Kilchoman Distillery

7. Caol Ila - It's over to the wilder east coast of Islay now heading north from the other CalMac ferry port at Port Askaig. Until a few years ago almost all of the massive 6.5 million litre annual production went into blends (including Johnnie Walker), but they are producing some excellent single malts these days too. They combine Islay's fire with some softer notes. Their 18 and 25-year-olds are excellent. Take a tour to enjoy the stills with the best views on Islay - you will see what I mean!

8. Bunnahabhain - This is the one that few people can spell correctly (look away now and try it!). We're back in sherry land again with some gloriously warming, mellow malts.
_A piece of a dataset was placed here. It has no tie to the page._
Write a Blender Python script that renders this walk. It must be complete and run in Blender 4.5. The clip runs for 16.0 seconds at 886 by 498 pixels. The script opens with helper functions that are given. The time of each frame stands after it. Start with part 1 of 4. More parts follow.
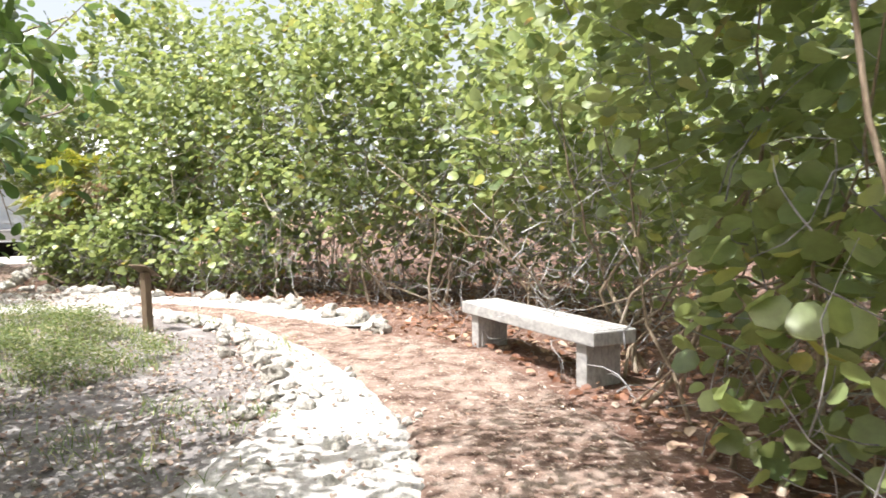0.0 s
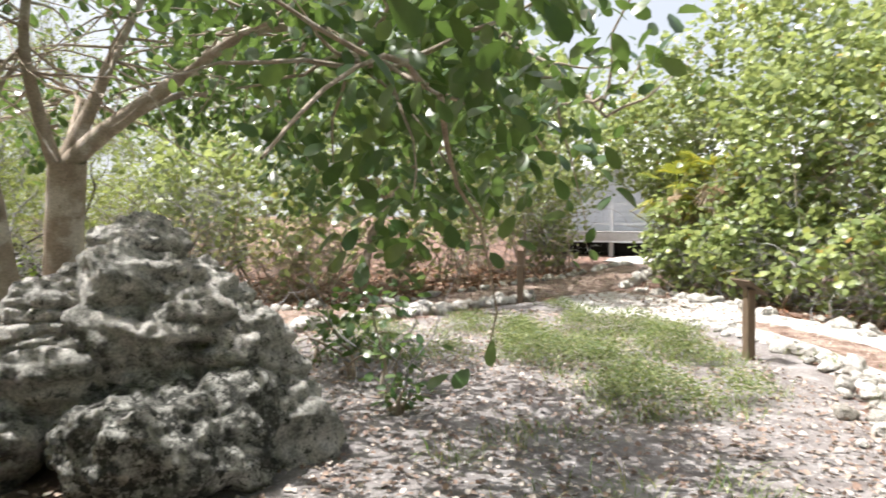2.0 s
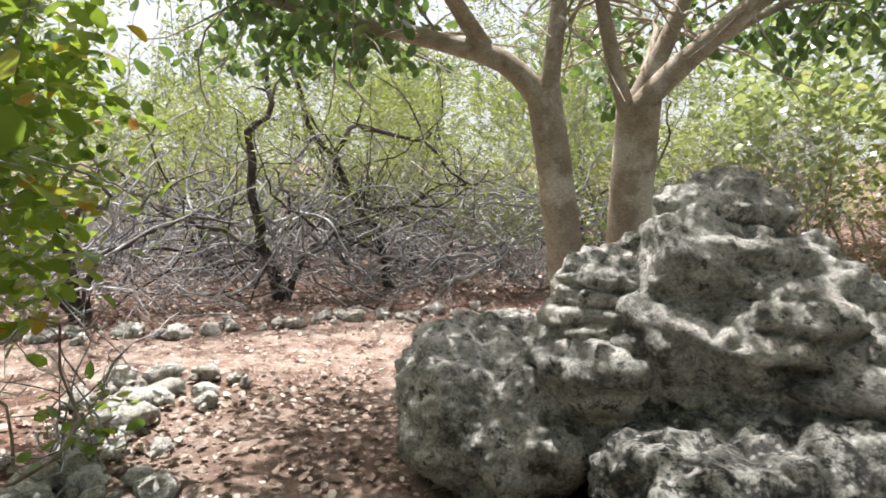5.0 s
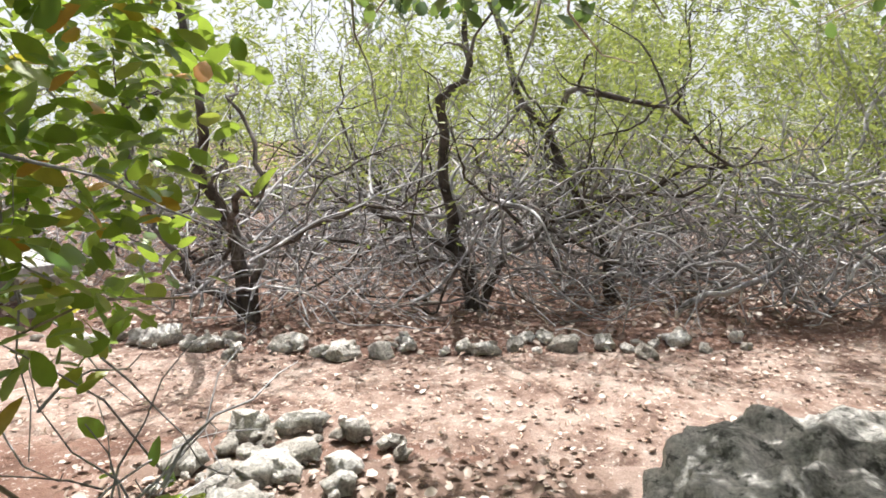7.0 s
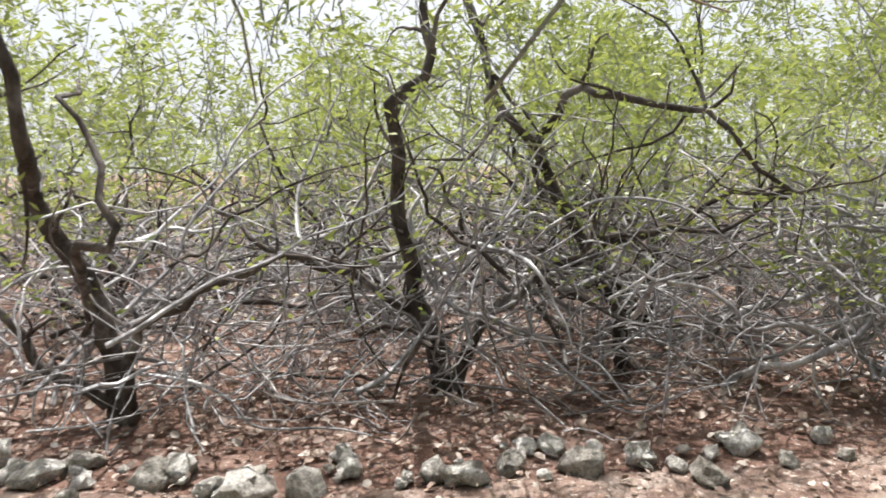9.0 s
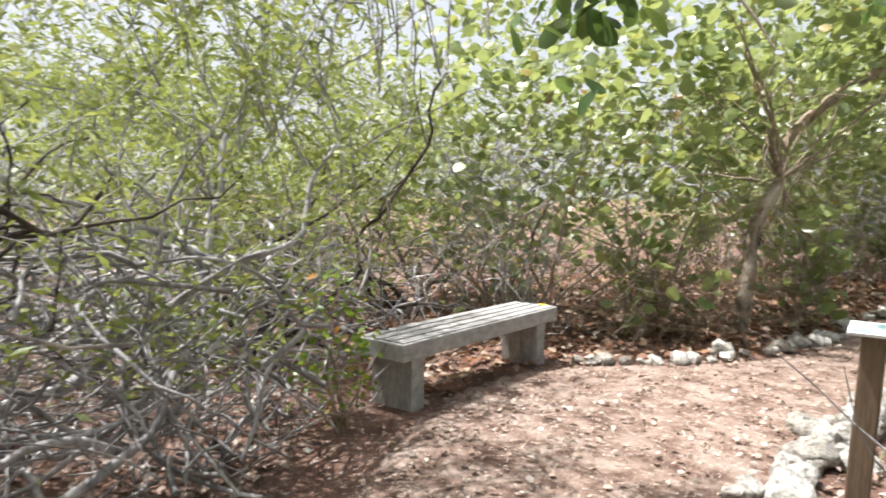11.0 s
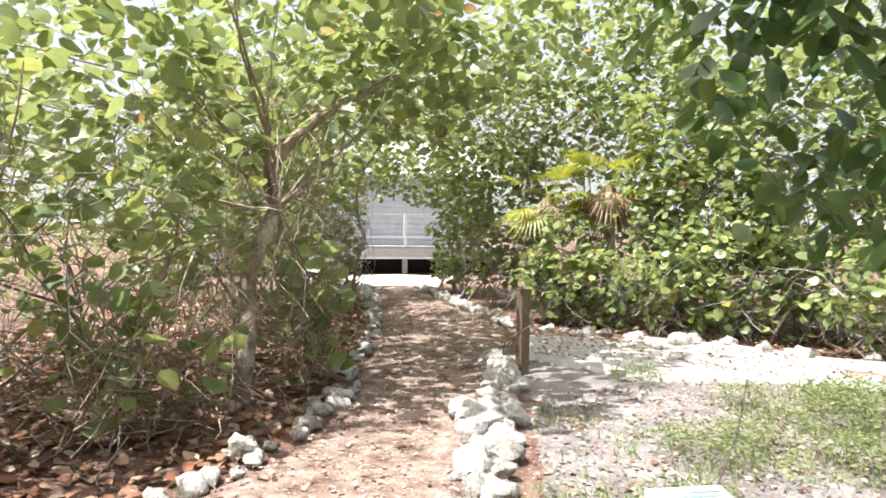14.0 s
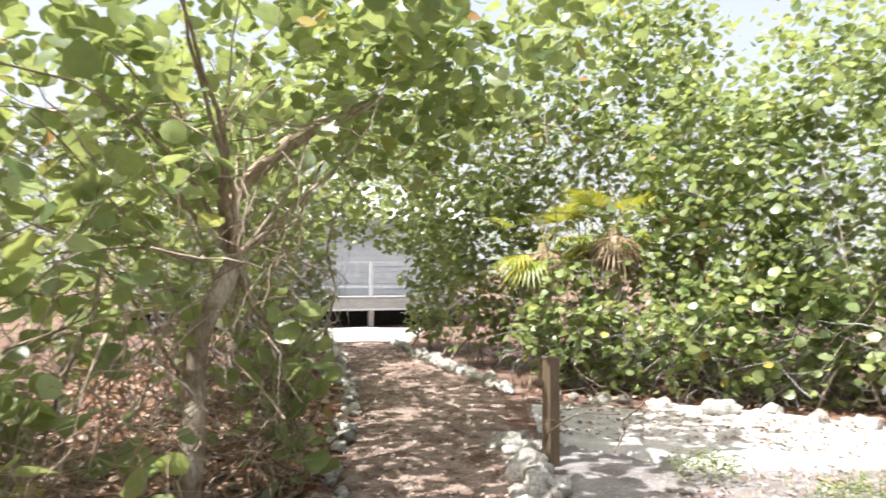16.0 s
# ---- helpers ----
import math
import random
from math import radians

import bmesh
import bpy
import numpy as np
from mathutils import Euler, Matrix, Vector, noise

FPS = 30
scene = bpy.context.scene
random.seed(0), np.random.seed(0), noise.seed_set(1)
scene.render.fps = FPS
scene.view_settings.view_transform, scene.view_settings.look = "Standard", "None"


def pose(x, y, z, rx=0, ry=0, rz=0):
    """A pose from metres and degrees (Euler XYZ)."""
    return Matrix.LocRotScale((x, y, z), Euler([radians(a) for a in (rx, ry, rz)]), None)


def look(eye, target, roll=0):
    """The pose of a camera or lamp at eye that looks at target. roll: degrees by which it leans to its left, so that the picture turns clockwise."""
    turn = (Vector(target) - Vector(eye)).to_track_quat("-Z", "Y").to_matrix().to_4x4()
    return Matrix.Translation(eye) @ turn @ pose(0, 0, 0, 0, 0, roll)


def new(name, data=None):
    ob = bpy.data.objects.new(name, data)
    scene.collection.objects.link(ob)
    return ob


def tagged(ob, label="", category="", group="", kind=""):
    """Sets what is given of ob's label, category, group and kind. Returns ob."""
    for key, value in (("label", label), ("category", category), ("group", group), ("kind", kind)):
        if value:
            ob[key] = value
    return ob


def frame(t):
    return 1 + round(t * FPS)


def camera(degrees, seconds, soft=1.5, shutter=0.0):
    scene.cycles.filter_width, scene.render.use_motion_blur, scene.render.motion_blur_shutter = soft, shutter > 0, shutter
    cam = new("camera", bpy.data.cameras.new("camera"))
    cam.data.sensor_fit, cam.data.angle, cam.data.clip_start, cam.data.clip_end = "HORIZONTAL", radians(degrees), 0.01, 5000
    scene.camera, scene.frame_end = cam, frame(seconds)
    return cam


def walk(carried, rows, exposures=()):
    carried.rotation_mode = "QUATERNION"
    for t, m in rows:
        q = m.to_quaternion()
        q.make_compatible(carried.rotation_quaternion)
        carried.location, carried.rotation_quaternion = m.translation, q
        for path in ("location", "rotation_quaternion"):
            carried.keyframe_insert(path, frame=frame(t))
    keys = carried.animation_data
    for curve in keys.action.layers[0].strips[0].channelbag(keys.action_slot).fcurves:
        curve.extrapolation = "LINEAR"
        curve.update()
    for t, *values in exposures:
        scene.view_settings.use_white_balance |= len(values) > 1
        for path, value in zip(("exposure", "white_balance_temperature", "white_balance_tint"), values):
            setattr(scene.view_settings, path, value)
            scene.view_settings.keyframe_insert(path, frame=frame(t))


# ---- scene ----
cam = camera(65.5, 16.0, 1.7, 0.15)
PATH = [
    (0, (0.914, 1.0, 1.395), (0.806, 2.994, 1.278), -0.7),
    (0.5, (0.916, 1.438, 1.407), (0.512, 3.394, 1.298), -0.7),
    (1, (0.83, 1.782, 1.403), (0.065, 3.627, 1.3), -0.7),
    (1.5, (0.63, 2.081, 1.41), (-0.536, 3.703, 1.302), -0.4),
    (2, (0.487, 2.277, 1.403), (-1.09, 3.504, 1.307), 0.2),
    (2.5, (0.371, 2.42, 1.435), (-1.497, 3.121, 1.302), 0.2),
    (3, (0.287, 2.489, 1.451), (-1.681, 2.786, 1.262), -0.8),
    (3.2, (0.27, 2.486, 1.457), (-1.706, 2.711, 1.247), -1.2),
    (5.3, (-1.015, 2.544, 1.44), (-2.969, 2.204, 1.188), 0.1),
    (5.5, (-1.161, 2.522, 1.426), (-3.102, 2.111, 1.173), 0.1),
    (6, (-1.562, 2.42, 1.43), (-3.462, 1.866, 1.147), 0.2),
    (6.5, (-1.964, 2.32, 1.423), (-3.807, 1.604, 1.124), -0.1),
    (7, (-2.318, 2.167, 1.427), (-4.108, 1.332, 1.111), -0.5),
    (7.5, (-2.663, 1.988, 1.424), (-4.413, 1.075, 1.106), -0.9),
    (8, (-3.026, 1.873, 1.398), (-4.738, 0.881, 1.105), -1.4),
    (8.2, (-3.162, 1.778, 1.39), (-4.878, 0.79, 1.106), -1.5),
    (10.3, (-4.698, 1.474, 1.383), (-6.653, 1.849, 1.185), 0.1),
    (10.5, (-4.844, 1.548, 1.379), (-6.745, 2.137, 1.183), 0.4),
    (11, (-5.166, 1.833, 1.352), (-6.85, 2.902, 1.201), 0.9),
    (11.5, (-5.426, 2.045, 1.38), (-6.759, 3.529, 1.234), 1.7),
    (12, (-5.794, 2.255, 1.397), (-6.792, 3.98, 1.222), 1.5),
    (12.5, (-6.109, 2.474, 1.385), (-6.867, 4.315, 1.193), 1.6),
    (13, (-6.331, 2.693, 1.406), (-6.91, 4.6, 1.237), 1.4),
    (13.5, (-6.539, 2.843, 1.448), (-6.985, 4.789, 1.337), 1.6),
    (14, (-6.774, 3.191, 1.445), (-7.19, 5.146, 1.384), 0.9),
    (14.5, (-7.035, 3.542, 1.457), (-7.522, 5.481, 1.419), -0.3),
    (15, (-7.233, 3.773, 1.465), (-7.863, 5.671, 1.431), -2.3),
    (15.5, (-7.4, 4.127, 1.474), (-8.041, 6.021, 1.505), -1.8),
    (16, (-7.456, 4.509, 1.492), (-7.745, 6.487, 1.567), 0.3),
]
walk(cam, [(t, look(eye, target, roll)) for t, eye, target, roll in PATH],
     [(0, 1.05), (1.2, 1.05), (2.5, 0.92), (3.2, 0.92), (6.0, 1.0), (8.2, 0.9), (11.0, 0.9), (13.0, 1.08), (16.0, 1.18)])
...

Their newer Toiteach brings a bit of peat back in and for me that's welcome. A low key visitor experience at a distillery that lies quite off the beaten track and it comparatively little visited. It makes for my favourite distillery photo opportunity on Islay. A mountain of whisky barrels have been lined up outside overlooking the mountainous isle of Jura just across the Sound of Islay.

Bunnahabhain distillery

Whisky Jargon Buster

- Single malt - Whisky produced at a single distillery.

- Blended whisky - Blend of single malts, other blends and cheaper to make grain whisky.

- Expression - Type of whisky, such as the 10-year-old Laphroaig as opposed to the 18-year-old.

- Angel's Share - Portion of whisky lost to the ether through evaporation.

- Still - Metal (copper) chamber where the magic of distillation happens.

- Casks - Oak barrels used to mature the whisky and impart flavour and colour from their previous occupants, usually bourbon or sherry. Increasing experimentation is seen these days with the likes of various wine and even beer casks.